Permasalahan pada butir a, b dan c bukan kewenangan DJP.

d. Masih banyaknya wajib pajak yang berusaha di Kaltim tetapi memiliki NPWP diluar Kaltim sehingga berdampak pada penerimaan pajak penghasilan yang belum optimal sebagai sumber penerimaan bagi hasil pajak.

Penjelasan:

Kepemilikan NPWP pada dasarnya diberikan berdasarkan asas domisili. Untuk WP Orang Pribadi diberikan NPWP berdasarkan domisili orang pribadi sesuai dengan KTP yang bersangkutan. Dalam hal orang pribadi tersebut mempunyai NPWP di luar Kaltim, namun bekerja sebagai pegawai di Kaltim maka setoran PPh pasal 21 akan masuk ke Kaltim.

e.
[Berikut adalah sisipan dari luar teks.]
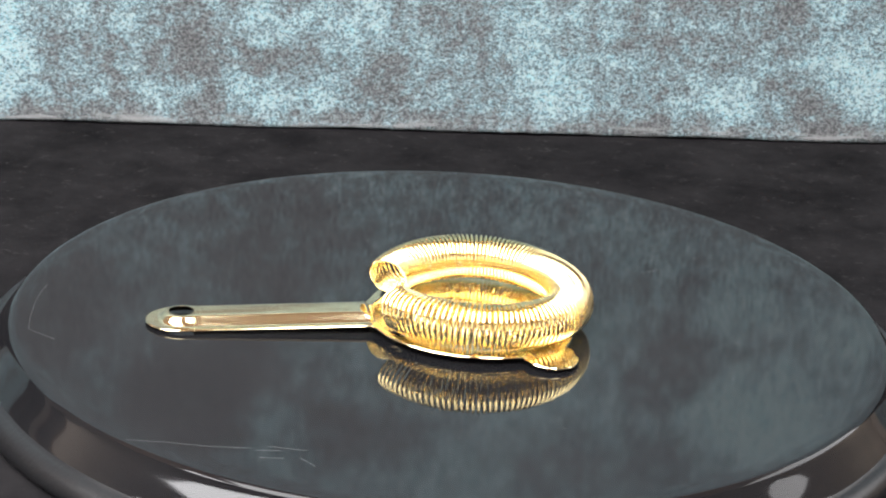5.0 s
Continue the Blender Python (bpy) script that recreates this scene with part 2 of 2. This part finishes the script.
def build_room():
    x0, x1, y0, y1, z0, z1 = ROOM
    w = 0.1
    for name, dims, mat in (("floor", (x0, y0, z0 - w, x1, y1, z0), FLOORING),
                            ("ceiling", (x0, y0, z1, x1, y1, z1 + w), CEILING),
                            ("wall_north", (x0, y1, z0 - w, x1, y1 + w, z1 + w), WALL),
                            ("wall_south", (x0, y0 - w, z0 - w, x1, y0, z1 + w), PANELLING),
                            ("wall_west", (x0 - w, y0 - w, z0 - w, x0, y1 + w, z1 + w), WALL),
                            ("wall_east", (x1, y0 - w, z0 - w, x1 + w, y1 + w, z1 + w), WALL)):
        tagged(finish(name, box(bmesh.new(), *dims), mat, False), kind="structure", category="room shell", label="plain brown and beige room surface in dim light")


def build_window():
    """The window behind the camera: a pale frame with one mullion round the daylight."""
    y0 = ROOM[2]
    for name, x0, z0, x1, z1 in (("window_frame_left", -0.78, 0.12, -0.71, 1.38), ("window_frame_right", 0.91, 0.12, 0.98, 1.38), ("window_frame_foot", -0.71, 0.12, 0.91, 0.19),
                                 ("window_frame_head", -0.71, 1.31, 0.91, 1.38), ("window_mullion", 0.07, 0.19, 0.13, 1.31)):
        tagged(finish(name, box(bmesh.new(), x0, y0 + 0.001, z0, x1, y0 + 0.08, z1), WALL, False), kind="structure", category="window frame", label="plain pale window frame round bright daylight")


def build_cupboard():
    """A dark cupboard against the west wall."""
    x0, z0 = ROOM[0], ROOM[4]
    cup = new("cupboard")
    cup.location = (x0 + 0.003, 1.01, z0)
    part("body", box(bmesh.new(), 0.0, -0.30, 0.0, 0.34, 0.28, 1.72), DARK_WOOD, cup, smooth=False)
    for y in (-0.285, 0.0):
        door = part("door", box(bmesh.new(), 0.342, y, 0.08, 0.36, y + 0.265, 1.68), DARK_WOOD, cup, smooth=False)
        part("handle", box(bmesh.new(), 0.361, y + (0.235 if y < -0.1 else 0.012), 0.80, 0.378, y + (0.250 if y < -0.1 else 0.027), 0.98), WALL, door, smooth=False)
    tagged(cup, label="tall dark wooden cupboard standing against the wall", category="cupboard")


def build_picture():
    x0 = ROOM[0]
    pic = new("framed_picture")
    pic.location = (x0 + 0.003, 0.50, 0.64)
    part("panel", box(bmesh.new(), 0.0, -0.085, -0.28, 0.012, 0.085, 0.28), DARK_WOOD, pic, smooth=False)
    for y in (-0.105, 0.085):
        part("frame_side", box(bmesh.new(), 0.0, y, -0.30, 0.022, y + 0.02, 0.30), TABLE_WOOD, pic, smooth=False)
    for z in (-0.30, 0.28):
        part("frame_rail", box(bmesh.new(), 0.0, -0.085, z, 0.022, 0.085, z + 0.02), TABLE_WOOD, pic, smooth=False)
    tagged(pic, label="narrow dark framed picture hanging on the plaster wall", category="picture")


def build_table():
    table = new("table")
    table.location = (0, -0.1, ROOM[4])
    top = TABLE_Z - 0.004 - ROOM[4]
    part("tabletop", box(bmesh.new(), -0.85, -0.55, top - 0.03, 0.85, 0.60, top), TABLE_WOOD, table, smooth=False)
    for x in (-0.8, 0.74):
        for y in (-0.5, 0.5):
            part("leg", box(bmesh.new(), x, y, 0.0, x + 0.06, y + 0.06, top - 0.03), TABLE_WOOD, table, smooth=False)
    tagged(table, label="dark wooden table under a black cloth", category="table")


def build_cloth():
    nx, ny = 170, 116
    bm = bmesh.new()
    grid = []
    for j in range(ny):
        row = []
        for i in range(nx):
            x, y = -0.86 + 1.72 * i / (nx - 1), -0.66 + 1.17 * j / (ny - 1)
            z = TABLE_Z + 0.0006 * noise.noise((x * 9, y * 14, 0.3)) + 0.0004 * noise.noise((x * 40, y * 40, 1.7))
            row.append(bm.verts.new((x, y, z - 0.001)))
        grid.append(row)
    for j in range(ny - 1):
        for i in range(nx - 1):
            bm.faces.new((grid[j][i], grid[j][i + 1], grid[j + 1][i + 1], grid[j + 1][i]))
    r = bmesh.ops.extrude_face_region(bm, geom=bm.faces[:])
    for v in r["geom"]:
        if isinstance(v, bmesh.types.BMVert):
            v.co.z = TABLE_Z - 0.0038
    tagged(finish("tablecloth", bm, CLOTH), label="black felt cloth with faint lint lying flat on the table", category="tablecloth")


def build_backdrop():
    """A printed board standing upright behind the tray, its lower edge rolled forward a little."""
    bm = bmesh.new()
    prof = [(0.008, 0.0022), (0.0006, 0.0016), (-0.0005, 0.0019), (-0.0010, 0.0028), (-0.0008, 0.0042), (-0.0003, 0.007), (0.0, 0.011), (0.0, 0.035)]
    prof += [(0.0, z) for z in (0.1, 0.25, 0.45, 0.62)] + [(0.012, 0.62), (0.012, 0.003)]
    xs = np.linspace(-0.62, 0.62, 320)
    rings = []
    for x in xs:
        wob = 0.0012 * noise.noise((x * 8, 0.0, 2.0))
        rings.append([bm.verts.new((x, y + wob * (z < 0.03), z + (0.0007 * noise.noise((x * 14, z * 3, 5.0)) + 0.0004 * noise.noise((x * 120, z * 300, 9.0))) * (z < 0.006))) for y, z in prof])
    for a, b in zip(rings, rings[1:]):
        for k in range(len(prof)):
            j = (k + 1) % len(prof)
            bm.faces.new((a[k], b[k], b[j], a[j]))
    bm.faces.new(rings[0])
    bm.faces.new(rings[-1][::-1])
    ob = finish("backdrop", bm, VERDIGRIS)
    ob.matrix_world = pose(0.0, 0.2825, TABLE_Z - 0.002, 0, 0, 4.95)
    tagged(ob, label="upright board with mottled verdigris and bare-metal print", category="backdrop", kind="structure")


build_room()
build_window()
build_cupboard()
build_picture()
build_table()
build_cloth()
build_backdrop()

# ---------------------------------------------------------------- the tray
ECC = (0.003377 * math.cos(radians(78.43)), 0.003377 * math.sin(radians(78.43)))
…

Perusahaan yang beroperasi di Kaltim belum sepenuhnya memiliki kantor cabang/perwakilan, dan sebagian besar kantor berpusat di luar Kaltim/Jakarta

Penjelasan:

Kebijakan untuk membuka kantor cabang merupakan kebijakan masing-masing perusahaan.

f. Mekanisme pemungutan pajak pusat belum dapat maksimal diketahui untuk melakukan monitoring disebabkan masih dominannya pengendalian pusat.

Penjelasan:

Pemerintah daerah dapat berkoordinasi dengan Kanwil DJP setempat.

16. Pertanyaan/Masukan

Salah satu kendala dalam operasi pemungutan pajak yaitu masih sangat minimnya pegawai pajak. Jumlah pegawai Ditjen Pajak saat ini sekitar 31.000 personil dengan hasil penerimaan pajak sekitar Rp 611 trilyun per tahun. Jika pegawai ditingkatkan sekitar 50% menjadi kurang lebih 60.000 personil misalnya, diprediksikan secara meyakinkan oleh Kanwil DJP Prov. Kaltim, penerimaan pajak bisa meningkat menjadi sekitar Rp 1000 trilyun.

Penjelasan:

Kementerian Keuangan/DJP secara bertahap akan meningkatkan kuantitas dan kualitas pegawai sesuai dengan kemampuan anggaran pemerintah.